Janet started spending a lot of time with a woman she met at work.
"She introduced me to her family, who were Christians. Her dad was a pastor of a small church in the St. Paul area, and met her mother," Janet said. "It was late one night and I stayed there and we wound up sleeping together."
Janet was confused and scared, so she went to her pastor for advice.
"He said three things to me. He said, 'call off your wedding, get counseling, and tell your fiancé,'" Janet recalled. "Well, I did one of the three. I told my fiancé what happened, gave him back his ring and I walked away from the lord."
For the next 14 years, Janet lived a homosexual lifestyle and moved from relationship to relationship. She became deeply involved in drugs, cocaine this time, and developed bulimia.
"My life was miserable. It was starting to go literally down the tubes," Janet said. "But I was refusing to come back to God."
She and her girlfriend decided to get married.
"We went to see a priest," Janet said. "The priest told us that what we were doing was okay, that we would still go to heaven. And so we went out and got engagement rings because we thought, ‘we’re going to get married.' he said it was ok. I wanted both. I wanted God, and I wanted to live a homosexual life. I wanted to find a way to have both."
During that time, something strange happened.
"There was this church called maple grove assemblies of God. Every time I would go past this church, it was almost like I stepped out of myself and I was in that church," Janet said. "I would look at my girlfriend and go, 'I’m going to go to that church someday.' and she would look at me like, 'what are you talking about, Janet?'"
Janet started her own business cleaning health clubs. One night, she had an odd encounter while she was working.
"I left at 3:00 a.m. And told them I was going to the store," she said.
She struck up a conversation with a woman in the grocery store parking lot.

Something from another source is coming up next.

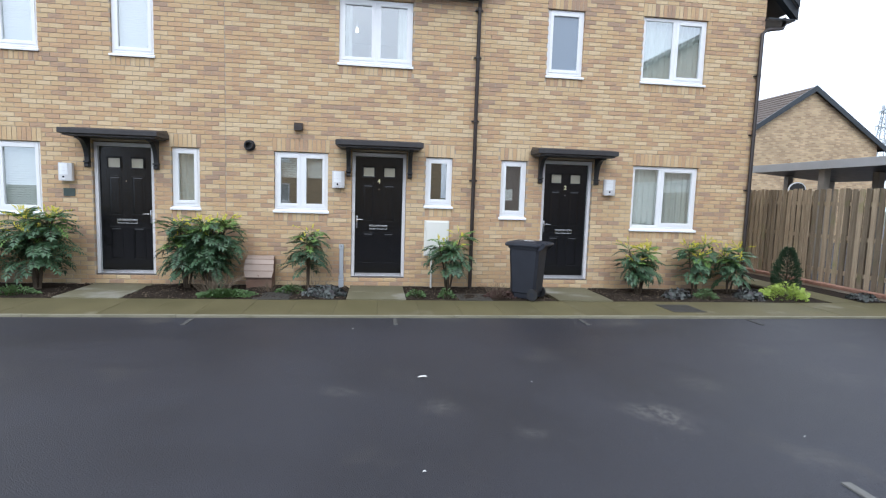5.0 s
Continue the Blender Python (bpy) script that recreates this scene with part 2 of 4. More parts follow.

"I said, 'ma’am, what are you doing out here at 3:00 a.m. With all these groceries?' and she said, 'well, I just dropped my son off at college.' and I go, 'what college is open this time of night?' and she said, 'north central bible college.' I began to tell her that I was a backslidden Christian and that I’m living a homosexual life, and she pulled out this brochure - maple grove assemblies of God," Janet said.
The woman invited Janet to a women’s bible study.
"And me, not thinking in my right mind, I said, 'sure, I’ll go.' and I came in with these sweat pants on, looking grubby, not knowing what to expect," Janet said. "I’m in a room with nine other women, just beautiful women, feminine, and I thought, 'what have I gotten myself into?' so, I’m sitting there with my head down, feeling so ashamed, thinking these women are cruel, they’re going to chew me up and spit me out. Everyone introduced themselves, and when they got to me, they asked me my name, and I said, 'my name is Janet.' and I said, 'I’m living a homosexual life. But if you help me, I will live my life for the lord.'"
Janet was surprised by their reaction.
"They didn’t talk about me. They didn’t tell me I dressed stupid. They allowed God to change me, they didn’t try to change me," she said. "One of them came to me a few months later and her and her husband were praying and they felt in their heart that I was supposed to come and live with them. Well, I sold my home, asked my girlfriend to move and at the age of 40 I moved in with this Christian home for a year. And it was the most amazing thing to watch this family have something that I never experienced."
And Janet’s heart began to heal.
"God started putting, you know, great Godly men in my life," Janet said, "men at church that would just come up and give me a hug. And as I continue to be around people that love me and care about me, God continues to heal me from the inside out."
Ten years later, Janet is active in her church and ministering to others who want to leave the homosexual lifestyle. She wants them to know that healing is a process, but that they can experience complete freedom in Jesus Christ.
"I want everybody else that’s living the homosexual life who didn’t have a great mother or who didn’t have a great father to experience that God is a father to the fatherless or motherless. That what he’s done for me, he will do for them also'" Janet said.